Class OpenAIVLMParser

java.lang.Object
org.apache.tika.parser.vlm.AbstractVLMParser
org.apache.tika.parser.vlm.OpenAIVLMParser
All Implemented Interfaces:
Serializable, Initializable, SelfConfiguring, Parser

public class OpenAIVLMParser extends AbstractVLMParser
VLM parser for OpenAI-compatible chat completions endpoints (OpenAI, Azure OpenAI, OpenRouter, vLLM, Ollama, LiteLLM, Together AI, Groq, Fireworks, Mistral, NVIDIA NIM, Jina, local FastAPI wrappers, etc.).

Images are base64-encoded and sent as image_url content parts.

Azure OpenAI is supported by configuring:

  • baseUrlhttps://{resource}.openai.azure.com
  • completionsPath/openai/deployments/{deployment}/chat/completions?api-version=2024-02-01
  • apiKeyHeaderNameapi-key
  • apiKeyPrefix"" (empty string)

Configuration key: "openai-vlm-parser"

Since:
Apache Tika 4.0
See Also:
  • Constructor Details

    • OpenAIVLMParser

      public OpenAIVLMParser()
    • OpenAIVLMParser

      public OpenAIVLMParser(VLMOCRConfig config)
    • OpenAIVLMParser

      public OpenAIVLMParser(JsonConfig jsonConfig)
  • Method Details

    • buildHttpCall

      protected AbstractVLMParser.HttpCall buildHttpCall(VLMOCRConfig config, String base64Data, String mimeType)
      Description copied from class: AbstractVLMParser
      Build a fully formed AbstractVLMParser.HttpCall for the target API.
      Specified by:
      buildHttpCall in class AbstractVLMParser
      Parameters:
      config - resolved config for this parse
      base64Data - base64-encoded version of the file bytes
      mimeType - the MIME type of the input (e.g. image/png)
      Returns:
      a ready-to-execute AbstractVLMParser.HttpCall
    • extractResponseText

      protected String extractResponseText(String responseBody, Metadata metadata) throws TikaException
      Description copied from class: AbstractVLMParser
      Parse the API response body and extract the model's text output. Implementations should also populate AbstractVLMParser.VLM_PROMPT_TOKENS and AbstractVLMParser.VLM_COMPLETION_TOKENS in metadata when the information is available.
      Specified by:
      extractResponseText in class AbstractVLMParser
      Parameters:
      responseBody - raw JSON response body
      metadata - metadata to enrich with token counts
      Returns:
      the extracted text content
      Throws:
      TikaException
    • getSupportedMediaTypes

      protected Set<MediaType> getSupportedMediaTypes()
      Specified by:
      getSupportedMediaTypes in class AbstractVLMParser
      Returns:
      the set of media types this parser handles (images, PDFs, etc.)
    • configKey

      protected String configKey()
      Specified by:
      configKey in class AbstractVLMParser
      Returns:
      the JSON config key for ParseContextConfig lookup (e.g. "openai-vlm-parser", "gemini-vlm-parser")
    • getHealthCheckUrl

      protected String getHealthCheckUrl(VLMOCRConfig config)
      Specified by:
      getHealthCheckUrl in class AbstractVLMParser
      Returns:
      an optional health-check URL to probe at init time, or null to skip the probe
    • getCompletionsPath

      public String getCompletionsPath()
    • setCompletionsPath

      public void setCompletionsPath(String completionsPath)
      Set the URL path for chat completions requests. Default is /v1/chat/completions.

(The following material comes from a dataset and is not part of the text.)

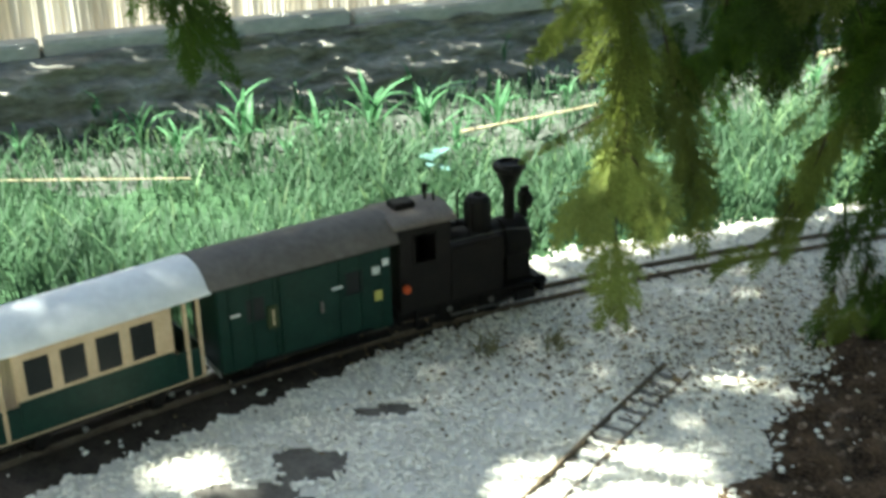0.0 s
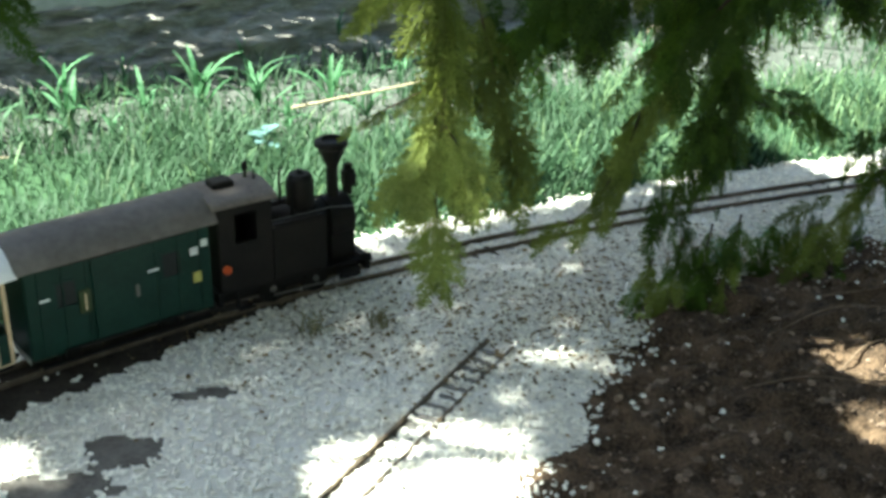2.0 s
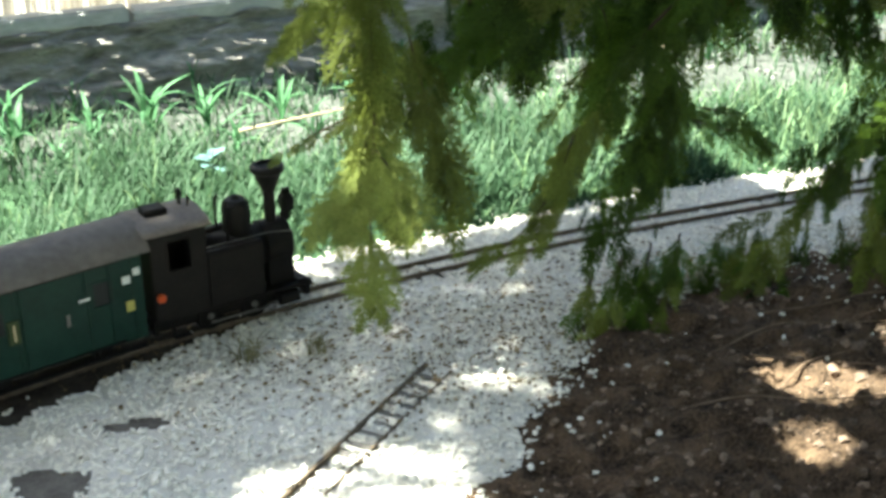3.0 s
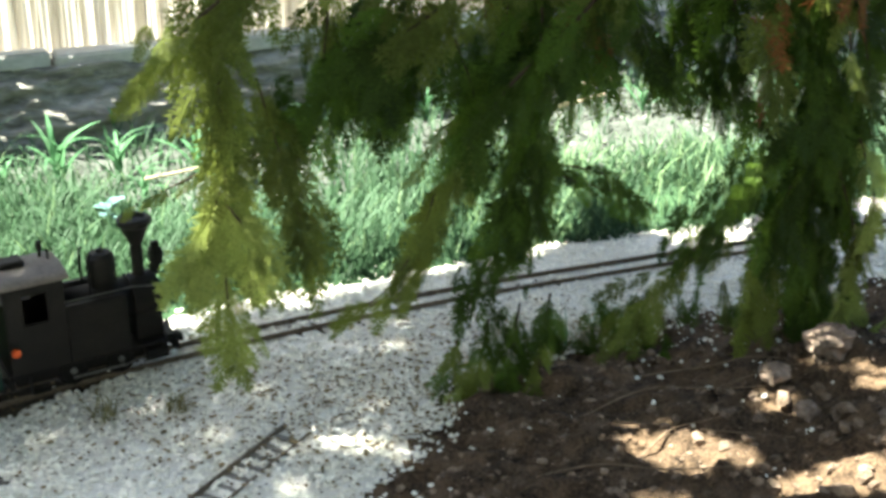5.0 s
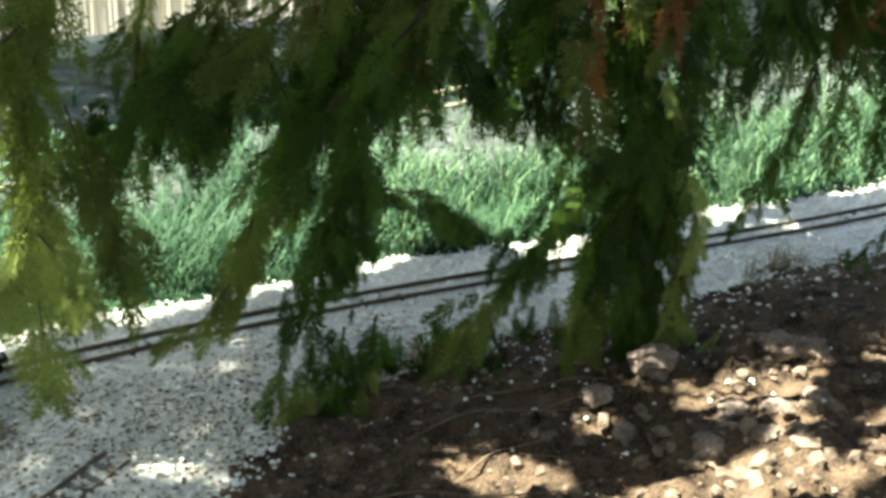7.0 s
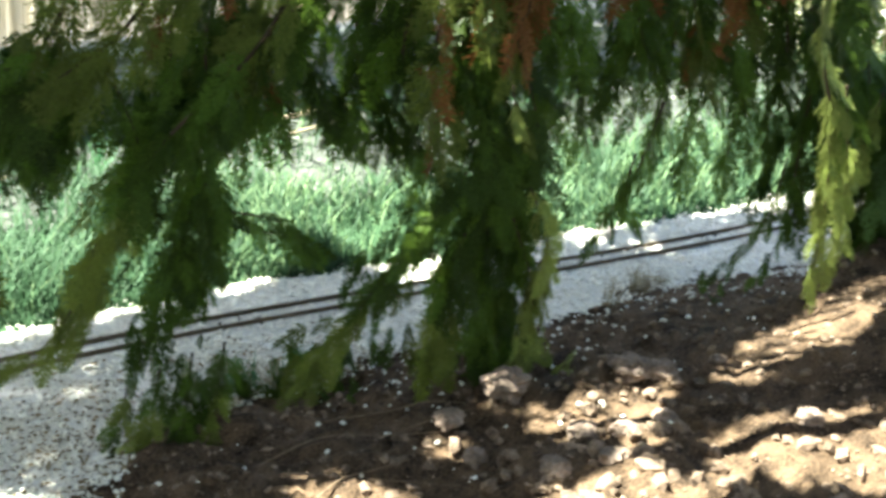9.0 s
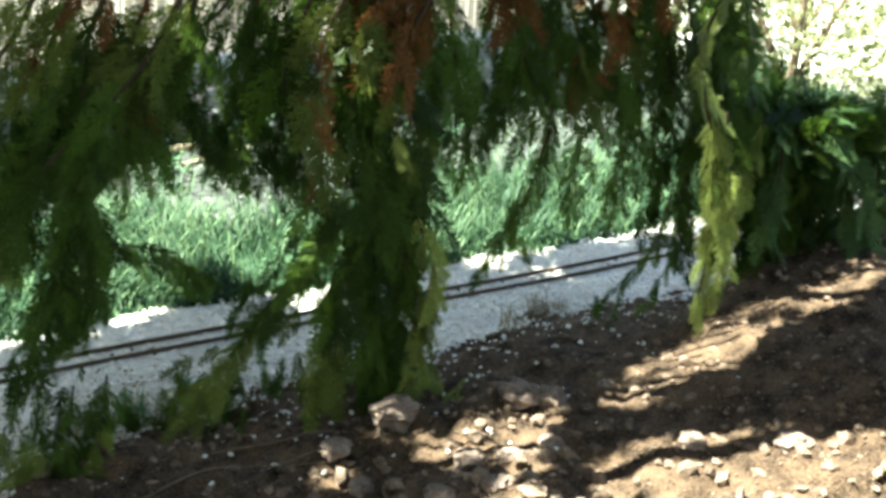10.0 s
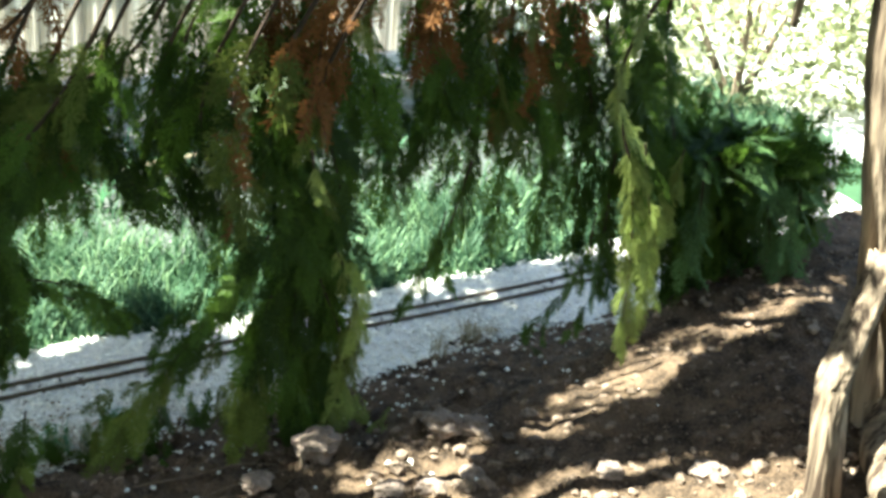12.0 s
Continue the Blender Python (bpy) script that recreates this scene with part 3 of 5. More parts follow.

      For Azure OpenAI, use something like /openai/deployments/my-gpt4o/chat/completions?api-version=2024-02-01.

    • getApiKeyHeaderName

      public String getApiKeyHeaderName()
    • setApiKeyHeaderName

      public void setApiKeyHeaderName(String apiKeyHeaderName)
      Set the HTTP header name for API key authentication. Default is Authorization. For Azure OpenAI, set to api-key.
    • getApiKeyPrefix

      public String getApiKeyPrefix()
    • setApiKeyPrefix

      public void setApiKeyPrefix(String apiKeyPrefix)
      Set the prefix prepended to the API key in the auth header. Default is "Bearer " (with trailing space). For Azure OpenAI, set to "" (empty string).